One day prosecutors decide to advance the case against the arrested partner. They send notice of their intent to proceed to trial. The partner who called police is summoned to testify before the Grand Jury. But she refuses. The problems that gave rise to the initial police intervention have long since been solved. People change, grow, and learn from their mistakes. One bad night does not a relationship make. Refusing to testify against a loved one, prosecutors tell the victim that she herself will end up in jail if she does not cooperate. She makes it clear she doesn’t want to proceed with the prosecution and wants the charges dropped. Our District Attorney does not want that to happen and insists the woman testify under pain of imprisonment.

I can sympathize with prosecutors and I do understand their mindset. If perchance something happens in the future and the victim is seriously injured or worse, prosecutors will be seen to have dropped the ball. They should have taken action sooner and not allowed the victim and accused to remain together. Domestic violence is a serious problem and there has to be some action taken to make sure that people can live safely and in peace.

At the same time, a citizen should have the final say in whether they want to continue their status as crime victim. They should be able to drop charges and let go of events that happened months earlier. If the couple has worked out its problems, then who are prosecutors to demand to interfere with the most basic of family privacy and insist on an unwanted prosecution.

Under our constitution, family privacy is amongst the most sacred and recognized freedoms that we Americans enjoy. Who we live with, the children we have, and how we fashion our relationships are issues far outside the scope of governmental interference. The question is begged as to wherefrom does the power of the State come to override the choice of the family. If the family is living happily ever after and does not want government help, then by what doctrine does the government force itself in between the couple.

As hypothetical as these facts are, they are also currently at play in a case pending in this county. A couple in a long term relationship had a bad night that resulted in police intervention. The couple resolved their disputes and have gone on to live happy. They share children and now several years of their lives together. Prosecutors still have an unsatisfied bloodlust and are demanding one partner continue with her prosecution of the other. The victim is herself being threatened with incarceration for refusing to cooperate with the Grand Jury despite making clear she does not want her partner prosecuted. Nobody except the defense attorney seems to care that this is a deep invasion of family privacy.

Society is not best served by mandating someone be a victim against their will. Police and prosecutors are in place for when citizens need help. At the same time, neither police nor prosecutors are parental authority figures and neither should have the power to step in and tell people they must prosecute one another.

I understand well the frustration and stress State actors feel as they try and protect victims of violence and crime within the family. From the Supreme Court on down, the family is shielded by a bubble of protection that precludes the state from peering inside, passing judgment of goings-on, or intervening without invitation.
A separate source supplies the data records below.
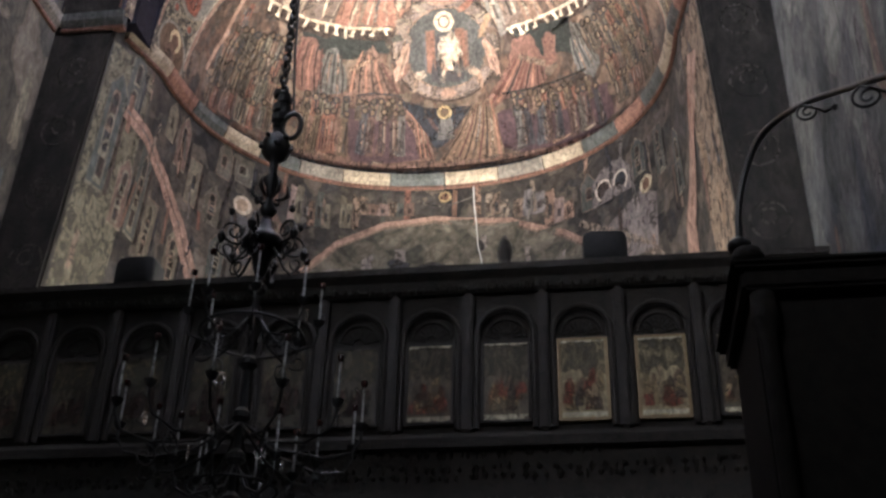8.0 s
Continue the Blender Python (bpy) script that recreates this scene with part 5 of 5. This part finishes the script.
# southern one: seated plain shapes with haloes before a dark rock
on_p(K_ROCK, [(19.4, 34.5), (25.9, 35.8), (35.2, 35.5), (46.4, 35.2), (51.9, 33.0), (48.2, 27.0), (37.8, 27.0), (26.8, 29.5)], 0.0045, 50)
for k in range(9):
    run_p((K_FOLD, K_SHADE)[k % 2], [(24 + 3 * k, 29.5 - 0.15 * k), (24.6 + 3 * k, 32.5), (25.2 + 2.9 * k, 35)], (0.03, 0.008), 0.006, 5)
on_p(K_MURK, [(44.0, 28.5), (49, 30.0), (51.5, 27.0), (50, 24), (44, 20), (38, 16), (33.0, 21), (35.5, 26), (40, 26.5)], 0.006, 51)
on_p(K_MANTLE, [(51.5, 26), (54.2, 24.6), (54.9, 18.3), (53.5, 12.5), (50.8, 12.4), (51.2, 18.8)], 0.0065, 52)
on_p(("painted_seat", K_LIGHT[1], "rose and pale painted drapery"), [(46.8, 24.0), (49.8, 23.8), (51.2, 18.8), (49.9, 13.3), (46.5, 11.0), (42.6, 13.4), (43.4, 17.1), (40.8, 20.5), (44.0, 22.0)], 0.0085, 53)
on_p(K_ROCK, [(49.0, 23.6), (51.4, 22.0), (52.0, 17.0), (50.0, 14.5), (49.0, 18.0)], 0.0105, 54)
for k in range(7):
    run_p((K_CHALK, K_SHADE, K_FOLD)[k % 3], [(46.0 + 0.6 * k, 21.5), (44.5 + 0.9 * k, 17.5), (44.0 + 0.9 * k, 13.2)], 0.014, 0.0125, 5)
on_pend.patch(K_TAN, bearing(46.2, 24.9, on_pend, HUB), ell(0.082, 0.088, 20), 0.013)
on_pend.patch(K_HALO, bearing(46.2, 24.9, on_pend, HUB), ell(0.085, 0.091, 20), 0.015, inner=0.78)
on_p(("painted_seat", K_LIGHT[1], "rose and pale painted drapery"), [(35.7, 22.3), (38.0, 21.9), (39.0, 17.5), (36.9, 15.0), (34.9, 18)], 0.0085, 55)
on_pend.patch(K_TAN, bearing(37.2, 23.8, on_pend, HUB), ell(0.052, 0.056, 16), 0.013)
on_pend.patch(K_HALO, bearing(37.2, 23.8, on_pend, HUB), ell(0.054, 0.058, 16), 0.015, inner=0.8)
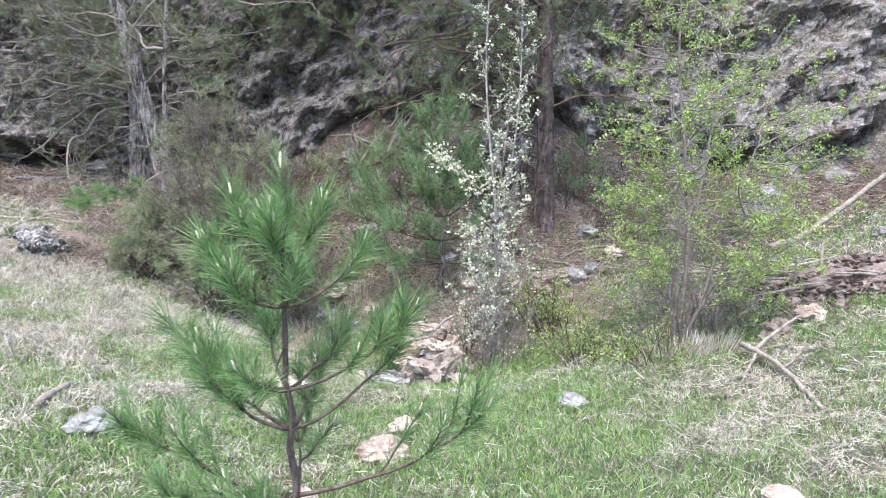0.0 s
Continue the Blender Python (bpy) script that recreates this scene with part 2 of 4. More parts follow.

This shield against government involvement is a formidable barrier that at times can prevent help from getting to people in desperate need. Children can be harmed for years before help can come their way. Spouses can be brutalized without recourse. Government has a difficult time coming to the rescue of those needing help.

But, this is the world we live in the law under which we thrive. To turn the situation upside down and enable the state to involve itself in how families organize themselves and to hold all families to a state sanctioned litmus test would interfere with the most basic of fundamental rights. We do not live and thrive for the benefit of the state. The State is there to enable us to live our lives with greater freedom.

So the question becomes at what point must the State have to step aside and despite its desire to help, still recognize family privacy as being paramount. A citizen shielded by the right to family privacy should not be compelled under pain of imprisonment to testify against another in their family against their will. There are times when the State has to stand down and take no action no matter how much it wants to “help”.

I don’t know how the particular case is going to work itself out. But as a citizen and defender of rights, I have to call out the government when it insists on intervening in family privacy by force to help someone who does not want it. By mandating a citizen to remain a victim long after the problem has been solved makes the situation in society that much worse. Citizens will be less likely to seek out help if they know that the government and not the citizen is in charge of their own future. Doing so creates stress in the family that otherwise would not exist.

It is immoral and contrary to public policy to require a victim continue that status against their wishes. If prosecutors are concerned about safety in the family, then why would they themselves create the situation that adds to stress and seeks to tear a family apart. Society does not gain by such heavy handed police actions. An adult citizen should have the right to declare when they are no longer a crime victim. That decision should not belong to government.